Your task is to copy the listing exactly, with the pictures left out.

■ **DATASET EXCERPT**
■ ■ ■ ■

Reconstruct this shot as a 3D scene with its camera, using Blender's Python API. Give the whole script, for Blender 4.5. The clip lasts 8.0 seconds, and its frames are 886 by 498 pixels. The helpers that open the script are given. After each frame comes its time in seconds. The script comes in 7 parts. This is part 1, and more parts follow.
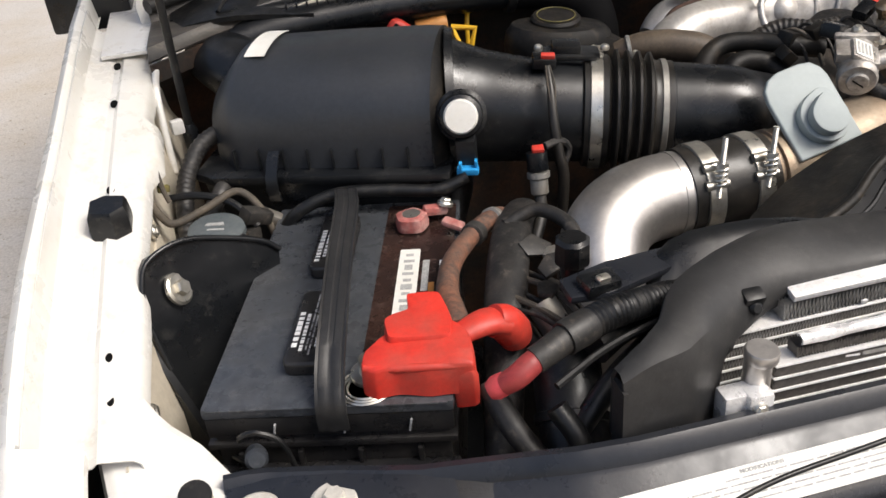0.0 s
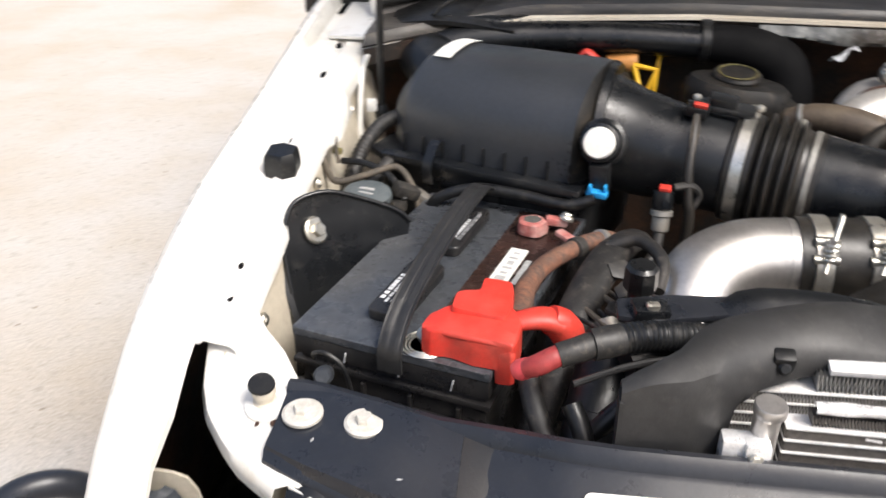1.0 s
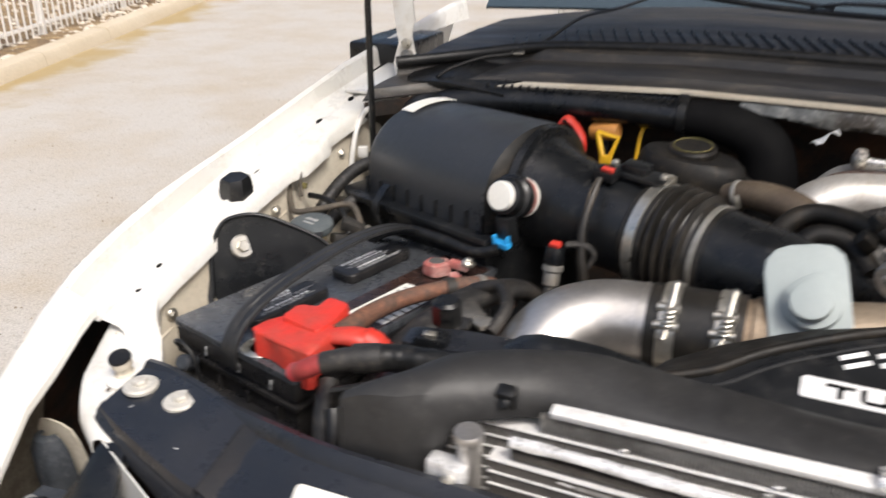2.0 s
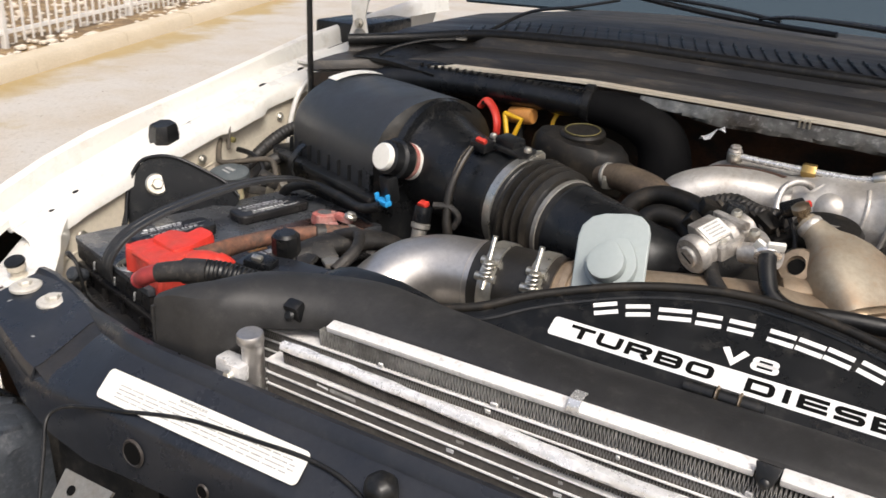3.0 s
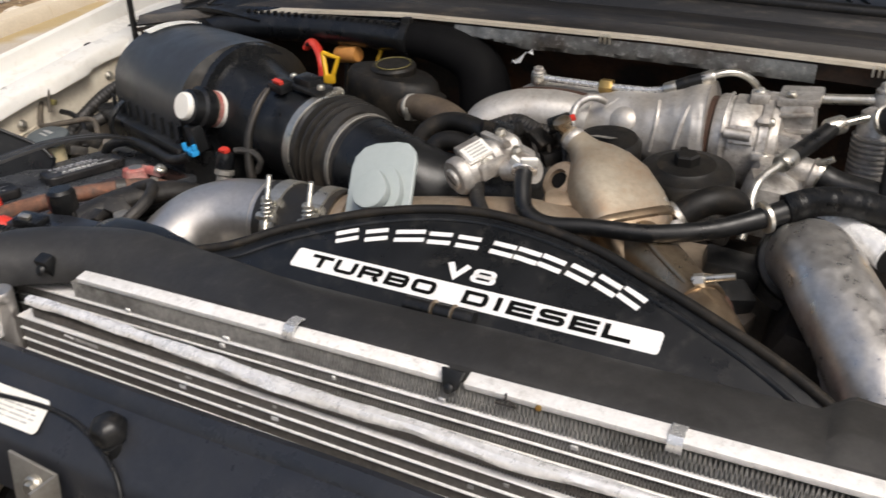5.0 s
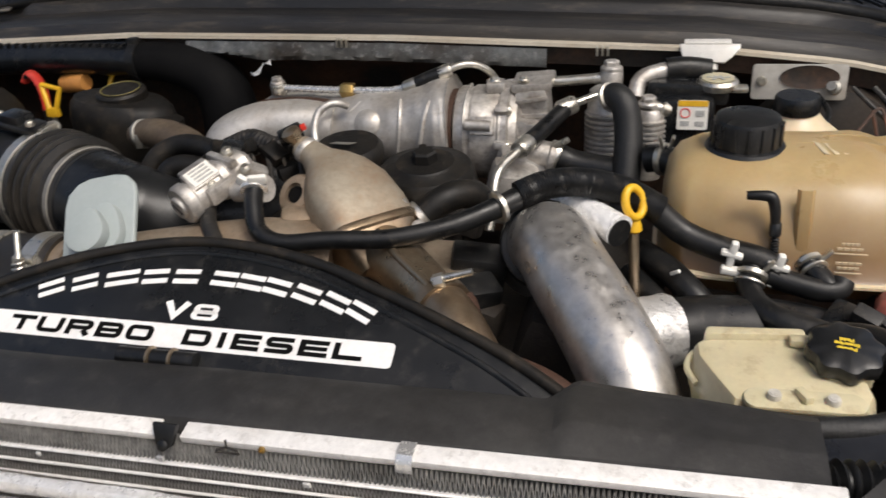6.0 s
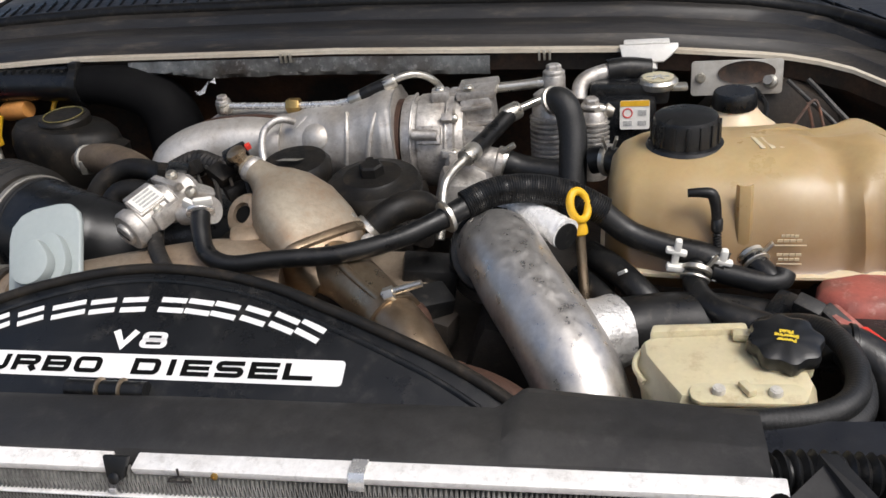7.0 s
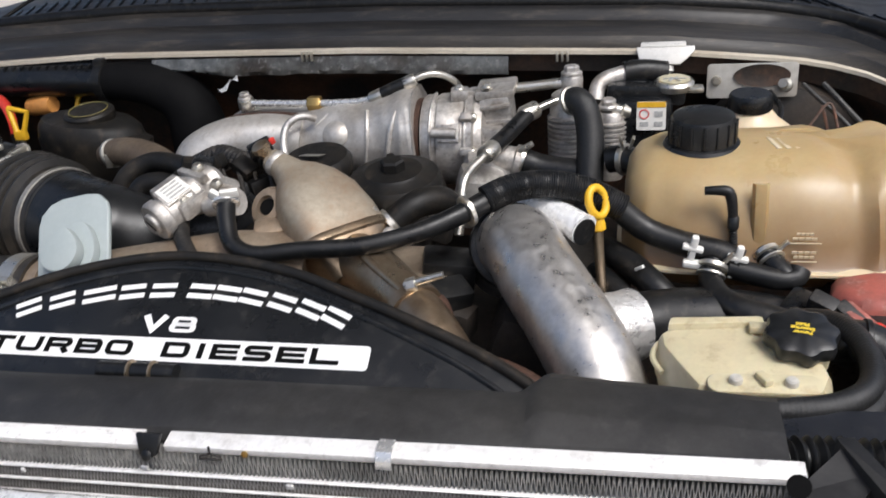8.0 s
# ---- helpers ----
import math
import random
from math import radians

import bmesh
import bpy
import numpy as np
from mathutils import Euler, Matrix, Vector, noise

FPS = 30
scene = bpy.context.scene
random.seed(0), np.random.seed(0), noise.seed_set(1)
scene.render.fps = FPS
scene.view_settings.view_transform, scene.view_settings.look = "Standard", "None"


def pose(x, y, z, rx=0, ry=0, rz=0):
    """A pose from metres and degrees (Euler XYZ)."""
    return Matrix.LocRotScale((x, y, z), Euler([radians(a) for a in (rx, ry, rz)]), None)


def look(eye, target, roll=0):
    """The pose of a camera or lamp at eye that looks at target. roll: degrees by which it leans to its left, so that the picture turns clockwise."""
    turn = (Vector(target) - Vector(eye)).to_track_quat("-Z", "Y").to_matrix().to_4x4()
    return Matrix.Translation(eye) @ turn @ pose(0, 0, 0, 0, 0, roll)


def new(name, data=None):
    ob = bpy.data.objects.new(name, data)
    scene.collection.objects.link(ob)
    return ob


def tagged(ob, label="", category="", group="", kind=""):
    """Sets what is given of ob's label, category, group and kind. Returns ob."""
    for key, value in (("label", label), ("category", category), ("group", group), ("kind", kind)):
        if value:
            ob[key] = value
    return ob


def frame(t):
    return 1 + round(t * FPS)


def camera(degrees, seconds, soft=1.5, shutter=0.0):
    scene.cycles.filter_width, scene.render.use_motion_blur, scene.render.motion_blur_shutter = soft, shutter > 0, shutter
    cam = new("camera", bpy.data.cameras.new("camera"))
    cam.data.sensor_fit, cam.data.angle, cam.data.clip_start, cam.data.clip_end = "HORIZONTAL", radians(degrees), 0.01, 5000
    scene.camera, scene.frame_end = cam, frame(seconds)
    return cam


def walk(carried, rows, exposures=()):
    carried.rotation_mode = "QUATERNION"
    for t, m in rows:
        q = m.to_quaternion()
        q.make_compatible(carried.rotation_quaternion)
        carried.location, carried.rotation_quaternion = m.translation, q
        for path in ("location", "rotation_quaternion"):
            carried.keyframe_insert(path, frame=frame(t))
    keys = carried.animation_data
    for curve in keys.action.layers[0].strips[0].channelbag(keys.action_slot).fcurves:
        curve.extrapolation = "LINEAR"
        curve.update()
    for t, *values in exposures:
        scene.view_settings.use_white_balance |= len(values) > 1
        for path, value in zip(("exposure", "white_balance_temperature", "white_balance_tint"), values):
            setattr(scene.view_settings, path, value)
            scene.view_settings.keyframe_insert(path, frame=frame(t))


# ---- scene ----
cam = camera(55.4, 8.0, shutter=0.4)
PATH = [
    (0, (-0.6408, -0.4375, 1.5620), (-0.3431, 1.2564, 0.5412), -5.52),
    (0.5, (-0.6226, -0.4764, 1.5697), (-0.3767, 1.2508, 0.5919), -4.21),
    (1, (-0.5232, -0.5333, 1.5712), (-0.7754, 1.2133, 0.6300), -0.00),
    (1.5, (-0.3474, -0.5138, 1.5494), (-0.9468, 1.1634, 0.6398), -1.15),
    (2, (-0.1610, -0.5158, 1.5665), (-0.9534, 1.1458, 0.7849), -0.48),
    (2.2, (-0.0739, -0.5311, 1.5462), (-0.8924, 1.1391, 0.8108), 2.04),
    (3.3, (0.1053, -0.4897, 1.5414), (-0.9388, 1.0274, 0.7614), 3.50),
    (3.5, (0.1281, -0.4938, 1.5390), (-0.9839, 0.9673, 0.7462), 4.02),
    (4, (0.1971, -0.4532, 1.5400), (-0.8463, 1.0176, 0.6751), 2.99),
    (4.2, (0.2169, -0.4381, 1.5387), (-0.7638, 1.0684, 0.6619), 1.86),
    (5.3, (0.2722, -0.3887, 1.5298), (-0.5027, 1.2331, 0.6528), -1.70),
    (5.5, (0.2893, -0.3645, 1.5225), (-0.3925, 1.2870, 0.6239), -2.13),
    (6, (0.3089, -0.3515, 1.5222), (-0.1677, 1.3869, 0.6556), -3.36),
    (6.5, (0.3221, -0.3491, 1.5220), (-0.0887, 1.4060, 0.6554), -4.97),
    (7, (0.3242, -0.3492, 1.5300), (-0.0766, 1.4080, 0.6630), -5.37),
    (7.5, (0.3297, -0.3605, 1.5349), (-0.0707, 1.4243, 0.7261), -5.45),
    (8, (0.3152, -0.3688, 1.5261), (-0.1002, 1.3933, 0.6762), -4.76),
]
walk(cam, [(t, look(eye, target, roll)) for t, eye, target, roll in PATH], exposures=[(0, -0.07, 6400, 10), (0.5, 0.36, 6400, 10), (1.0, 0.41, 6300, 10), (1.5, 0.03, 6300, 10), (2.0, 0.0, 6350, 10), (3.5, -0.06, 6450, 10), (5.5, -0.30, 6450, 10), (6.5, -0.40, 6350, 10), (7.0, -0.25, 6150, 10), (7.5, -0.18, 6080, 10), (8.0, -0.18, 5980, 10)])

# ---------------------------------------------------------------- light
world = bpy.data.worlds.new("sky")
scene.world = world
world.use_nodes = True
wn = world.node_tree
sky = wn.nodes.new("ShaderNodeTexSky")
sky.sky_type = "NISHITA"
sky.sun_disc = False
SUN_EL, SUN_AZ = 55.0, 125.0
sky.sun_elevation, sky.sun_rotation = radians(SUN_EL), radians(SUN_AZ)
sky.air_density, sky.dust_density, sky.ozone_density = 1.0, 7.0, 0.6
wn.links.new(sky.outputs[0], wn.nodes["Background"].inputs[0])
wn.nodes["Background"].inputs[1].default_value = 0.17
sun_data = bpy.data.lights.new("sun", "SUN")
sun_data.energy, sun_data.angle, sun_data.color = 2.15, radians(20), (1.0, 0.985, 0.95)
sun = new("sun", sun_data)
_az, _el = radians(SUN_AZ), radians(SUN_EL)
sun.matrix_world = look((6 * math.sin(_az) * math.cos(_el), 6 * math.cos(_az) * math.cos(_el), 6 * math.sin(_el)), (0, 0, 0))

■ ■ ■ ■

■ **ANSWER IN FULL**
Reconstruct this shot as a 3D scene with its camera, using Blender's Python API. Give the whole script, for Blender 4.5. The clip lasts 8.0 seconds, and its frames are 886 by 498 pixels. The helpers that open the script are given. After each frame comes its time in seconds. The script comes in 7 parts. This is part 1, and more parts follow.
0.0 s
1.0 s
2.0 s
3.0 s
5.0 s
6.0 s
7.0 s
8.0 s
# ---- helpers ----
import math
import random
from math import radians

import bmesh
import bpy
import numpy as np
from mathutils import Euler, Matrix, Vector, noise

FPS = 30
scene = bpy.context.scene
random.seed(0), np.random.seed(0), noise.seed_set(1)
scene.render.fps = FPS
scene.view_settings.view_transform, scene.view_settings.look = "Standard", "None"


def pose(x, y, z, rx=0, ry=0, rz=0):
    """A pose from metres and degrees (Euler XYZ)."""
    return Matrix.LocRotScale((x, y, z), Euler([radians(a) for a in (rx, ry, rz)]), None)


def look(eye, target, roll=0):
    """The pose of a camera or lamp at eye that looks at target. roll: degrees by which it leans to its left, so that the picture turns clockwise."""
    turn = (Vector(target) - Vector(eye)).to_track_quat("-Z", "Y").to_matrix().to_4x4()
    return Matrix.Translation(eye) @ turn @ pose(0, 0, 0, 0, 0, roll)


def new(name, data=None):
    ob = bpy.data.objects.new(name, data)
    scene.collection.objects.link(ob)
    return ob


def tagged(ob, label="", category="", group="", kind=""):
    """Sets what is given of ob's label, category, group and kind. Returns ob."""
    for key, value in (("label", label), ("category", category), ("group", group), ("kind", kind)):
        if value:
            ob[key] = value
    return ob


def frame(t):
    return 1 + round(t * FPS)


def camera(degrees, seconds, soft=1.5, shutter=0.0):
    scene.cycles.filter_width, scene.render.use_motion_blur, scene.render.motion_blur_shutter = soft, shutter > 0, shutter
    cam = new("camera", bpy.data.cameras.new("camera"))
    cam.data.sensor_fit, cam.data.angle, cam.data.clip_start, cam.data.clip_end = "HORIZONTAL", radians(degrees), 0.01, 5000
    scene.camera, scene.frame_end = cam, frame(seconds)
    return cam


def walk(carried, rows, exposures=()):
    carried.rotation_mode = "QUATERNION"
    for t, m in rows:
        q = m.to_quaternion()
        q.make_compatible(carried.rotation_quaternion)
        carried.location, carried.rotation_quaternion = m.translation, q
        for path in ("location", "rotation_quaternion"):
            carried.keyframe_insert(path, frame=frame(t))
    keys = carried.animation_data
    for curve in keys.action.layers[0].strips[0].channelbag(keys.action_slot).fcurves:
        curve.extrapolation = "LINEAR"
        curve.update()
    for t, *values in exposures:
        scene.view_settings.use_white_balance |= len(values) > 1
        for path, value in zip(("exposure", "white_balance_temperature", "white_balance_tint"), values):
            setattr(scene.view_settings, path, value)
            scene.view_settings.keyframe_insert(path, frame=frame(t))


# ---- scene ----
cam = camera(55.4, 8.0, shutter=0.4)
PATH = [
    (0, (-0.6408, -0.4375, 1.5620), (-0.3431, 1.2564, 0.5412), -5.52),
    (0.5, (-0.6226, -0.4764, 1.5697), (-0.3767, 1.2508, 0.5919), -4.21),
    (1, (-0.5232, -0.5333, 1.5712), (-0.7754, 1.2133, 0.6300), -0.00),
    (1.5, (-0.3474, -0.5138, 1.5494), (-0.9468, 1.1634, 0.6398), -1.15),
    (2, (-0.1610, -0.5158, 1.5665), (-0.9534, 1.1458, 0.7849), -0.48),
    (2.2, (-0.0739, -0.5311, 1.5462), (-0.8924, 1.1391, 0.8108), 2.04),
    (3.3, (0.1053, -0.4897, 1.5414), (-0.9388, 1.0274, 0.7614), 3.50),
    (3.5, (0.1281, -0.4938, 1.5390), (-0.9839, 0.9673, 0.7462), 4.02),
    (4, (0.1971, -0.4532, 1.5400), (-0.8463, 1.0176, 0.6751), 2.99),
    (4.2, (0.2169, -0.4381, 1.5387), (-0.7638, 1.0684, 0.6619), 1.86),
    (5.3, (0.2722, -0.3887, 1.5298), (-0.5027, 1.2331, 0.6528), -1.70),
    (5.5, (0.2893, -0.3645, 1.5225), (-0.3925, 1.2870, 0.6239), -2.13),
    (6, (0.3089, -0.3515, 1.5222), (-0.1677, 1.3869, 0.6556), -3.36),
    (6.5, (0.3221, -0.3491, 1.5220), (-0.0887, 1.4060, 0.6554), -4.97),
    (7, (0.3242, -0.3492, 1.5300), (-0.0766, 1.4080, 0.6630), -5.37),
    (7.5, (0.3297, -0.3605, 1.5349), (-0.0707, 1.4243, 0.7261), -5.45),
    (8, (0.3152, -0.3688, 1.5261), (-0.1002, 1.3933, 0.6762), -4.76),
]
walk(cam, [(t, look(eye, target, roll)) for t, eye, target, roll in PATH], exposures=[(0, -0.07, 6400, 10), (0.5, 0.36, 6400, 10), (1.0, 0.41, 6300, 10), (1.5, 0.03, 6300, 10), (2.0, 0.0, 6350, 10), (3.5, -0.06, 6450, 10), (5.5, -0.30, 6450, 10), (6.5, -0.40, 6350, 10), (7.0, -0.25, 6150, 10), (7.5, -0.18, 6080, 10), (8.0, -0.18, 5980, 10)])

# ---------------------------------------------------------------- light
world = bpy.data.worlds.new("sky")
scene.world = world
world.use_nodes = True
wn = world.node_tree
sky = wn.nodes.new("ShaderNodeTexSky")
sky.sky_type = "NISHITA"
sky.sun_disc = False
SUN_EL, SUN_AZ = 55.0, 125.0
sky.sun_elevation, sky.sun_rotation = radians(SUN_EL), radians(SUN_AZ)
sky.air_density, sky.dust_density, sky.ozone_density = 1.0, 7.0, 0.6
wn.links.new(sky.outputs[0], wn.nodes["Background"].inputs[0])
wn.nodes["Background"].inputs[1].default_value = 0.17
sun_data = bpy.data.lights.new("sun", "SUN")
sun_data.energy, sun_data.angle, sun_data.color = 2.15, radians(20), (1.0, 0.985, 0.95)
sun = new("sun", sun_data)
_az, _el = radians(SUN_AZ), radians(SUN_EL)
sun.matrix_world = look((6 * math.sin(_az) * math.cos(_el), 6 * math.cos(_az) * math.cos(_el), 6 * math.sin(_el)), (0, 0, 0))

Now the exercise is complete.